Comment by 082349872349872

2 years ago

Edsger Dijkstra had a precise english style; even though his mother tongue was Dutch, I find he made better use of English than many native speakers.

In one of the EWD's, he reminisced that, as children, they were taught to never begin to speak a sentence unless they already knew how they were going to finish it.

I'd bet these two observations have a causal connection.

When I was a young man I was taking a language course while I was temporarily living in a foreign country. There was an older man in the course (not elderly, more like mid-fifties) who was very bad at the new language we were both learning. Yet I noticed he had, what seemed to me, a magic power: he could always make people laugh. He would often whisper something to one of our classmates and they would always get a giant smile on their face or even laugh out loud.

I was intensely curious and I spent some time wondering how he did it. One day, out of the blue, he invited me out to lunch after class. We just chatted for most of the lunch, exchanging backgrounds and stories. Then his face took on a serious expression and he slowly and carefully began to explain something to me as if he was passing on some wisdom.

He said that he never spoke a single sentence without fully saying the sentence in his mind. He said he would often think of the words several times in his mind, revising the phrase until he was happy. He would imagine saying the words to the person in front of him and he would imagine their reaction. And he would continue to revise until he felt confident the person who heard the words he would say would react in the way he wanted them to react. If he could not imagine the person reacting how he wanted them to react, he would not say anything at all.

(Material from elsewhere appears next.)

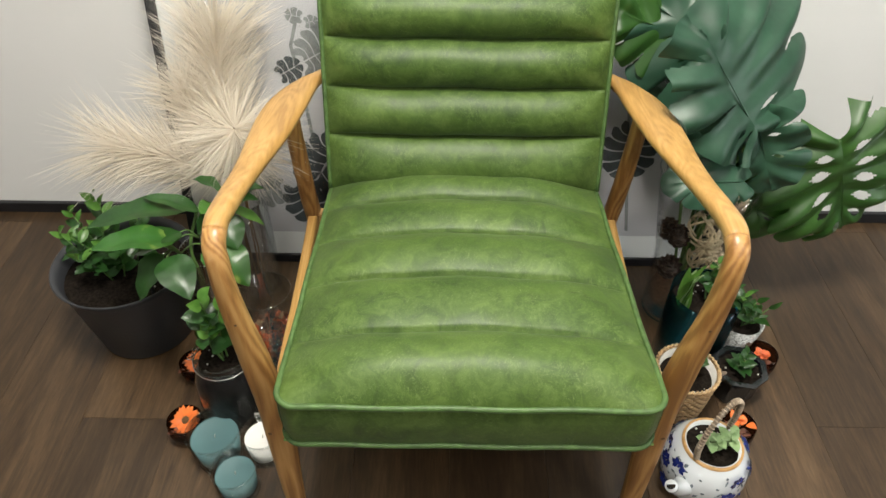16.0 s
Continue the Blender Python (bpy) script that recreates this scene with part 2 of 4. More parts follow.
CHIP_BROWN = plain("brown_chip", (0.16, 0.06, 0.035), 0.65, vary=0.5, scale=50)
CHIP_TAN = plain("tan_chip", (0.52, 0.33, 0.19), 0.65, vary=0.3, scale=50)
PAMPAS = plain("cream_bristle", (0.80, 0.745, 0.66), 0.7, vary=0.06, scale=25, relief=0.0)
PAMPAS_STEM = plain("brown_stem", (0.20, 0.12, 0.055), 0.7, vary=0.4, scale=300)
pt = PAMPAS.node_tree
pb, tl, pm = pt.nodes["Principled BSDF"], pt.nodes.new("ShaderNodeBsdfTranslucent"), pt.nodes.new("ShaderNodeMixShader")
tl.inputs["Color"].default_value, pm.inputs["Fac"].default_value = (0.90, 0.85, 0.77, 1), 0.5
pt.links.new(pb.outputs[0], pm.inputs[1])
pt.links.new(tl.outputs[0], pm.inputs[2])
pt.links.new(pm.outputs[0], pt.nodes["Material Output"].inputs["Surface"])
LEAF = leaf_material("green_leaf", (0.010, 0.042, 0.009), (0.031, 0.098, 0.021))
LEAF_LIGHT = leaf_material("young_leaf", (0.05, 0.15, 0.022), (0.115, 0.25, 0.045))
LEAF_PALE = leaf_material("pale_leaf", (0.17, 0.30, 0.12), (0.36, 0.48, 0.25), 0.5)
POTHOS = variegated_material()
MONSTERA = leaf_material("silk_monstera", (0.012, 0.043, 0.025), (0.030, 0.086, 0.050), 0.44, 9, 0.03)
MONSTERA_BRIGHT = leaf_material("bright_monstera", (0.018, 0.064, 0.011), (0.040, 0.112, 0.020), 0.42, 9, 0.08)
STEM = plain("green_stem", (0.10, 0.19, 0.05), 0.5, vary=0.3, scale=80)
ROOT = plain("brown_root", (0.16, 0.10, 0.05), 0.7, vary=0.4, scale=90)
RATTAN = plain("cream_rattan", (0.66, 0.53, 0.36), 0.6, vary=0.2, scale=80)
STRAW = plain("woven_straw", (0.46, 0.31, 0.16), 0.65, vary=0.35, scale=70)
CONE = plain("dark_pine_cone", (0.045, 0.028, 0.02), 0.6, vary=0.5, scale=60)
COIR = plain("brown_coir", (0.19, 0.10, 0.055), 0.85, vary=0.5, scale=200, relief=0.8)
PORCELAIN = plain("white_porcelain", (0.62, 0.65, 0.68), 0.12, vary=0.04, scale=15, relief=0.0, coat=0.4)
COBALT = plain("cobalt_glaze", (0.02, 0.035, 0.22), 0.15, vary=0.5, scale=90, relief=0.0, coat=0.4)
INK_GREY = plain("grey_glaze", (0.16, 0.19, 0.22), 0.2, vary=0.4, scale=90, relief=0.0)
GILT = plain("tan_glaze_rim", (0.45, 0.26, 0.10), 0.3, vary=0.3, scale=80)
SPECKLE = plain("speckled_ceramic", (0.42, 0.43, 0.43), 0.5, vary=0.75, scale=230)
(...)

It was clear to me that he was passing along this advice but also that he was calling me out a bit. He was letting me know that I spoke without thinking. I say what pops into my head. It was like he read my mind honestly, he knew exactly what I was curious about and he answered the question I had for him that I never asked.

I wish I could say that I learned the lesson. When I have tried the technique it has rewarded the effort. But I haven't formed it into a habit and I still tend to let my mouth race ahead of my mind.

That actually sounds like hell to me, a complete absence of spontaneity and being in the moment.

I used to obsessively try to figure out what to say before I said it. I am socially awkward, and it did not help at all. I love writing because it is asynchronous and I can figure things out precisely and edit my thoughts.

But in social situations it is a complete hindrance.

I've observed two things. One, writing is different to speaking, because it's async, you can think before you write, you can edit, etc.

But second, speaking in a non-native language makes you think harder about what you're about to say. Less colloquialisms, more focus on making sure your meaning is understood, more sensitivity in case you might offend someone, perhaps?

It's not new either; a lot of science and whatnot has been done in people's not-native language, like French, German, Latin, etc. Another factor there is the lingo of the field; I can't simply say "Kubernetes is een open-bron houder orkestratiesysteem voor het automatiseren van de inzet, schalen, en het beheer van zachte waren" without confusing half my native speaking audience.

I love reading his EWDs, I had a professor who worked with him who mentioned he made his students work use pens while taking his tests. To make it less likely for the students to make mistakes??

  • > he made his students work use pens while taking his tests

    This is very common in the Netherlands, I think that's why it was a rule of his.

    In general, the Dutch education system seems to be against pencils (at least this was the case until recent; I'm Dutch and mid 20s). You're tought to write using a fountain pen, not a pencil. In high school, you're allowed to switch to ball point but absolutely not to pencil. In university, write with pretty much anything you want, but... not with a pencil. If you do take your test with a pencil, there's genuinely a chance your teacher will give you a 0, although most of the time they'll probably be forgiving.

    I majored in CS in the Netherlands and every test was done with good old pen and paper. Students still make mistakes all the time, which is why everyone uses a scrap sheet.

    • Same for me, growing up in the middle east. We used fountain pens for everything. And using pens/pencils wasn’t allowed for tests/submissions etc..

I also learned English from textbooks, and one of the strangest things I encountered that native speakers routinely confuse "their, there, they're" which I never thought was a mistake I could make. It would be like confusing 'wet' and 'vet'. So there's definitely a difference between native and non-native speakers use the language.

  • The people who confuse that mostly have not done very much reading. Audibly, those words are identical.

Is that even possible, or just hyperbole? I'd bet the latter. I wouldn't be surprised if some people are able to fully unravel entire paragraphs of conversation in their head in a couple of seconds, but that's not something you could teach to children in general.

  • I don't think it is feasible, at least for conversation, but as an aspirational goal for children, along the lines of "put your toys away when you've finished playing with them", it is not a bad one.

    It's not unusual for me to think I know how I am going to end a sentence, but then find that I can't get there.

I also wonder if it has anything to do with the process of learning a new language in general. I've thought more thoroughly about how English works since I've been learning French (not that I'm very eloquent in either)

Unfortunately from experience that just gives enough of a delay that you get talked over in a group setting and never get a chance to speak anyway.